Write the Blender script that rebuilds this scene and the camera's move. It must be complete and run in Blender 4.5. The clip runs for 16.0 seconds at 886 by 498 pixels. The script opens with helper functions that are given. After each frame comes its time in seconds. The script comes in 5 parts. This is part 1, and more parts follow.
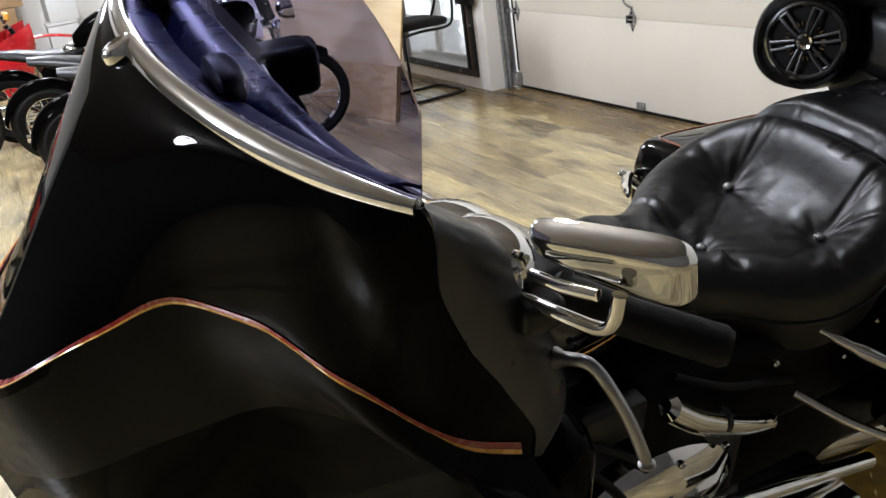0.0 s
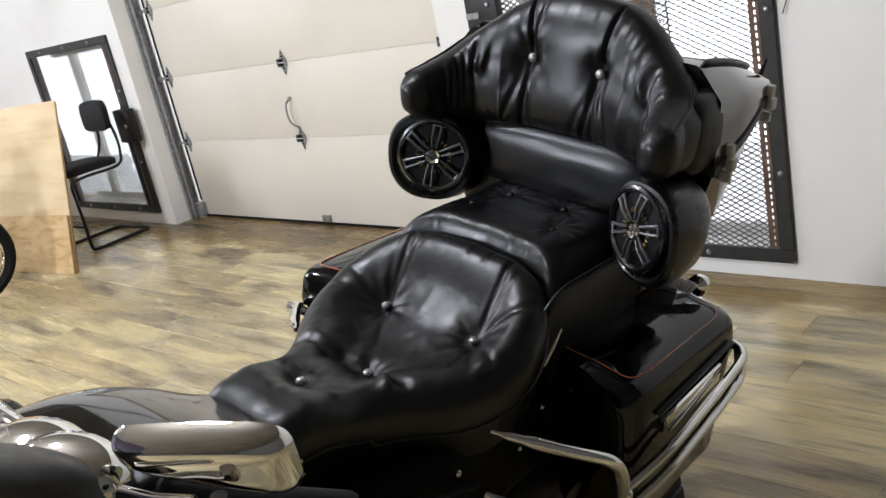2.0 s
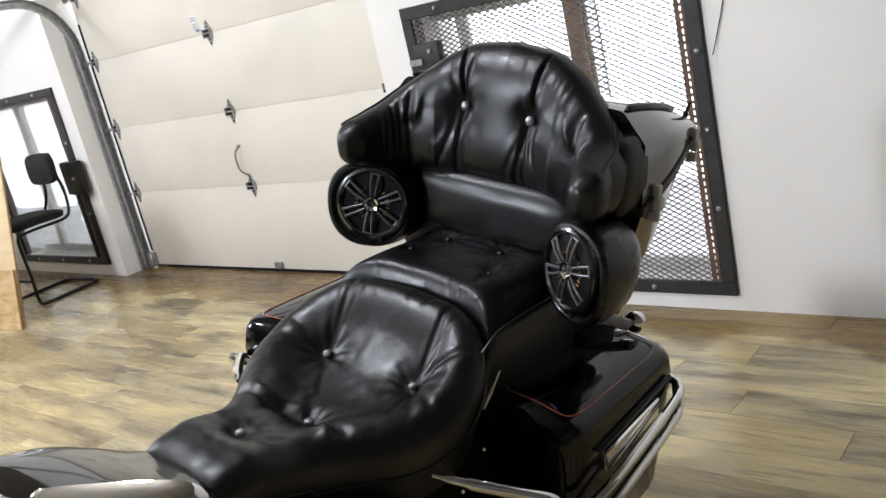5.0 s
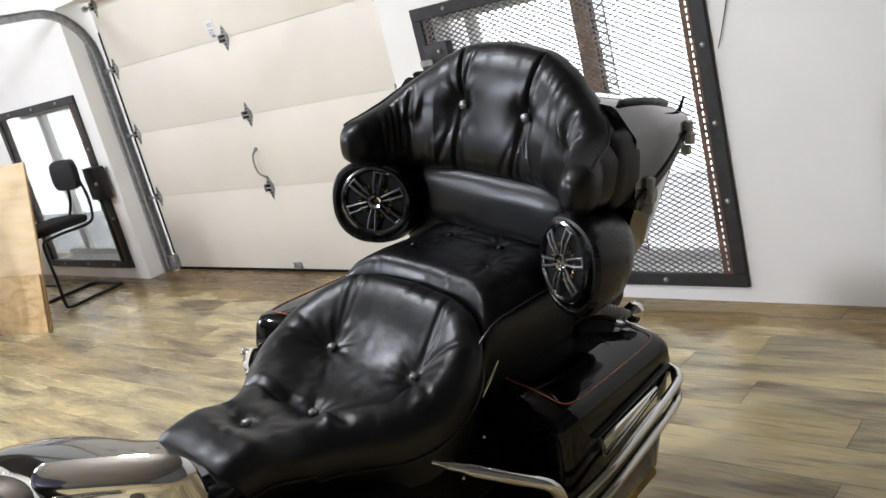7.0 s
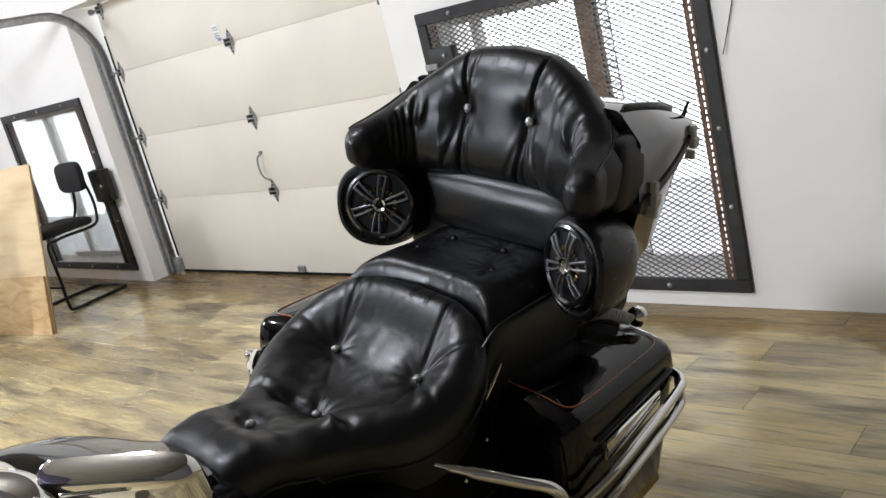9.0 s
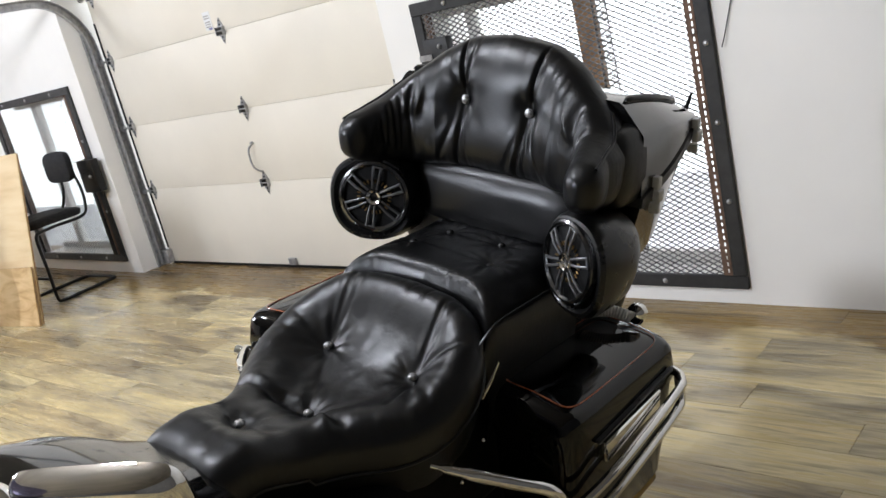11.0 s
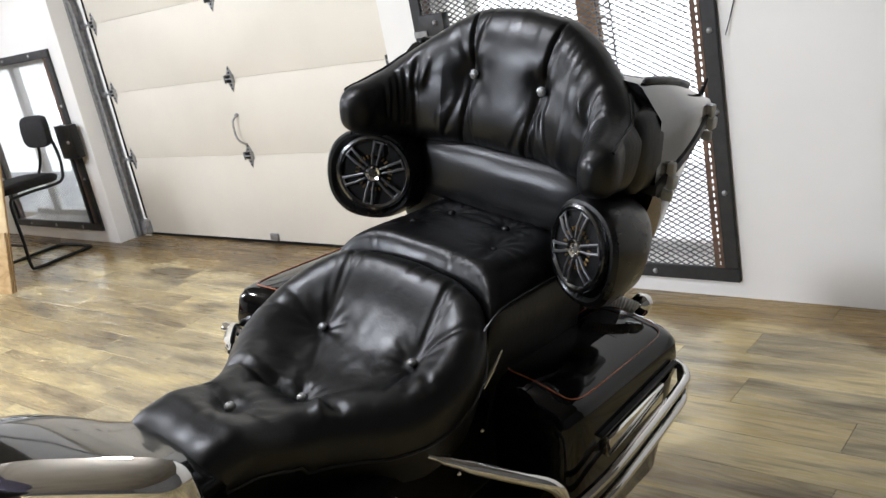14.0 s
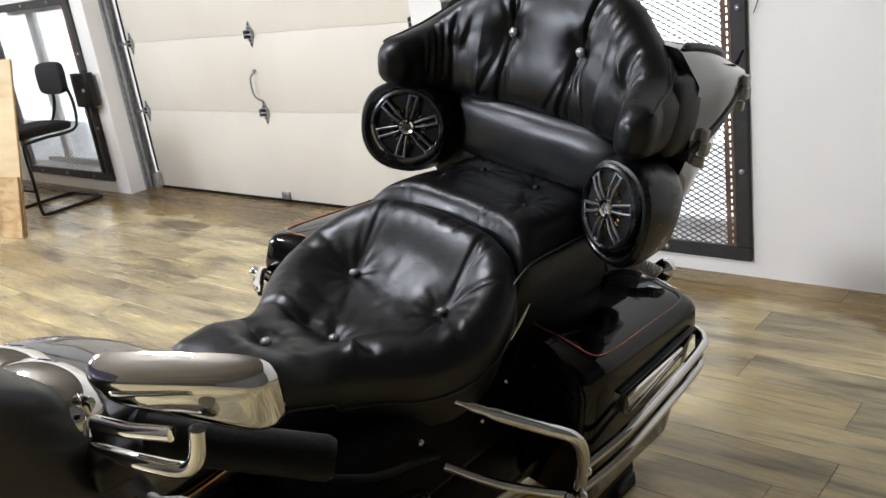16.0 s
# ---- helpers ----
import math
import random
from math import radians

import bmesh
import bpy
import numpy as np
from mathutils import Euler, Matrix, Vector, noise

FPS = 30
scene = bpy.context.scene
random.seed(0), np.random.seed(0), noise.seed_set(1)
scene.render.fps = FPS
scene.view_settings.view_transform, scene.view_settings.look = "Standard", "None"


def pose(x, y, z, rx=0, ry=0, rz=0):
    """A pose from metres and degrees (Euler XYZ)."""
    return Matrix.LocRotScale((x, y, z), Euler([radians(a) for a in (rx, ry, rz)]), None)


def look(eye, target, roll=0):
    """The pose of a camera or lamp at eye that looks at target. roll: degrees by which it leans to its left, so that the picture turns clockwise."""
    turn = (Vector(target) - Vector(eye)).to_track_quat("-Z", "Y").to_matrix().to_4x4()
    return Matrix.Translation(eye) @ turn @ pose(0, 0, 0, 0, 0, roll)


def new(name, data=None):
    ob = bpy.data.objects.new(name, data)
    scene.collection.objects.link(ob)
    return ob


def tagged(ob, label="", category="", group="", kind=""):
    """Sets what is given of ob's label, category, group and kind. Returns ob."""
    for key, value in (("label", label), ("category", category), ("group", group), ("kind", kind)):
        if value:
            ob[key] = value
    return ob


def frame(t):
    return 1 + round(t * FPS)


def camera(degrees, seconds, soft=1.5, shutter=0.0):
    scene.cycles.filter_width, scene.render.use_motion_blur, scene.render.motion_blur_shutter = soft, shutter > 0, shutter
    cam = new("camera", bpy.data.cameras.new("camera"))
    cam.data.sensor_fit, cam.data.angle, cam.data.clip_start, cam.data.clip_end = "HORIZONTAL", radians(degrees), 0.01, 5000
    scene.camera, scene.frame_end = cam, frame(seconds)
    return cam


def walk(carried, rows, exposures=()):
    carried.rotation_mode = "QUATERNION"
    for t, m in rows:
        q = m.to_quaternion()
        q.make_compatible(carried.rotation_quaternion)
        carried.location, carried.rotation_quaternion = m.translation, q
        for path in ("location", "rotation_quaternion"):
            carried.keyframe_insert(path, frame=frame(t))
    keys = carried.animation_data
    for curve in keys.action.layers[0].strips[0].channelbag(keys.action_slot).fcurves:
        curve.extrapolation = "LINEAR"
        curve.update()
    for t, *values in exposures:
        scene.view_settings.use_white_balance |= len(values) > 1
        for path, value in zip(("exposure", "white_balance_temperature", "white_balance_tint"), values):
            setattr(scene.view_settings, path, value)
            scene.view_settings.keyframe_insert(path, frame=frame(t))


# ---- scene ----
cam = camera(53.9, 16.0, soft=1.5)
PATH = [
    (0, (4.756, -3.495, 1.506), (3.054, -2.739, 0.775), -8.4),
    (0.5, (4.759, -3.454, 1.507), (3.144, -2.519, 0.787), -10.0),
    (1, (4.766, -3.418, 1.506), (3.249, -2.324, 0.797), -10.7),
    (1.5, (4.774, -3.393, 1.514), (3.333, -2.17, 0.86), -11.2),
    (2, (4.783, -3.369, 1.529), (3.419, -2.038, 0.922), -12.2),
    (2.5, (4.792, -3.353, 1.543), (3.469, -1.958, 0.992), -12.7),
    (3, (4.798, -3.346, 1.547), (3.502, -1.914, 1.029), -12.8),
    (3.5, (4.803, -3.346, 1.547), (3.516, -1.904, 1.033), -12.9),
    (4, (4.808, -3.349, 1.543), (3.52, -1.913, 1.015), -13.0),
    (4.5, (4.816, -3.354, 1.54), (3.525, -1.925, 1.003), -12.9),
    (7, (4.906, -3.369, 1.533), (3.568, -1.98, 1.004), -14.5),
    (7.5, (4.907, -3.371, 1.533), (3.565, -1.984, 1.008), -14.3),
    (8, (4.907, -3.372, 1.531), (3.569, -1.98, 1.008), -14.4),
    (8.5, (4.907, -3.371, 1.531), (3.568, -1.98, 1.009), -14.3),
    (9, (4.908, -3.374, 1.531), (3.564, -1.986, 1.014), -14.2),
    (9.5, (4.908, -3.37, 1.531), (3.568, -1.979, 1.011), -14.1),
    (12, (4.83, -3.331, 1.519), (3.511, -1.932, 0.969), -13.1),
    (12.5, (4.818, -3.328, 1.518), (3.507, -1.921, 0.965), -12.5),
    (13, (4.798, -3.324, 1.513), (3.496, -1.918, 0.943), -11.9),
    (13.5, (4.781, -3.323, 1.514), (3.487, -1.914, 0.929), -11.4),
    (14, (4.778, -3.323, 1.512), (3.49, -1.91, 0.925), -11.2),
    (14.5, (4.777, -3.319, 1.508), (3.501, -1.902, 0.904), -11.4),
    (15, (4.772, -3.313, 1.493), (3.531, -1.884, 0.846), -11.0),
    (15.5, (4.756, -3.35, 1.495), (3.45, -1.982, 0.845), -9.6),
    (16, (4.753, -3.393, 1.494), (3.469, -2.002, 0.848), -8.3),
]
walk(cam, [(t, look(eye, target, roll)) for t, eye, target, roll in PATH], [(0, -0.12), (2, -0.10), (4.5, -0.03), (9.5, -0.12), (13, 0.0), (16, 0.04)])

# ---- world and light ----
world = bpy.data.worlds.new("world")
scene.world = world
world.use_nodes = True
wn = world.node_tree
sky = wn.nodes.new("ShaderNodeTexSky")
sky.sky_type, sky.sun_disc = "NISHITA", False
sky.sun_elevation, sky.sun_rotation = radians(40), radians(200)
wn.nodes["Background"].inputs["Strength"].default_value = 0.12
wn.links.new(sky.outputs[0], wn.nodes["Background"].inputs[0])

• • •

**Exercise aim:**
Please take the lines from the beginning of the data above through the line holding "shutter > 0, shutter" and transcribe them exactly, without any pictures.

**Completed task:**
Write the Blender script that rebuilds this scene and the camera's move. It must be complete and run in Blender 4.5. The clip runs for 16.0 seconds at 886 by 498 pixels. The script opens with helper functions that are given. After each frame comes its time in seconds. The script comes in 5 parts. This is part 1, and more parts follow.
0.0 s
2.0 s
5.0 s
7.0 s
9.0 s
11.0 s
14.0 s
16.0 s
# ---- helpers ----
import math
import random
from math import radians

import bmesh
import bpy
import numpy as np
from mathutils import Euler, Matrix, Vector, noise

FPS = 30
scene = bpy.context.scene
random.seed(0), np.random.seed(0), noise.seed_set(1)
scene.render.fps = FPS
scene.view_settings.view_transform, scene.view_settings.look = "Standard", "None"


def pose(x, y, z, rx=0, ry=0, rz=0):
    """A pose from metres and degrees (Euler XYZ)."""
    return Matrix.LocRotScale((x, y, z), Euler([radians(a) for a in (rx, ry, rz)]), None)


def look(eye, target, roll=0):
    """The pose of a camera or lamp at eye that looks at target. roll: degrees by which it leans to its left, so that the picture turns clockwise."""
    turn = (Vector(target) - Vector(eye)).to_track_quat("-Z", "Y").to_matrix().to_4x4()
    return Matrix.Translation(eye) @ turn @ pose(0, 0, 0, 0, 0, roll)


def new(name, data=None):
    ob = bpy.data.objects.new(name, data)
    scene.collection.objects.link(ob)
    return ob


def tagged(ob, label="", category="", group="", kind=""):
    """Sets what is given of ob's label, category, group and kind. Returns ob."""
    for key, value in (("label", label), ("category", category), ("group", group), ("kind", kind)):
        if value:
            ob[key] = value
    return ob


def frame(t):
    return 1 + round(t * FPS)


def camera(degrees, seconds, soft=1.5, shutter=0.0):
    scene.cycles.filter_width, scene.render.use_motion_blur, scene.render.motion_blur_shutter = soft, shutter > 0, shutter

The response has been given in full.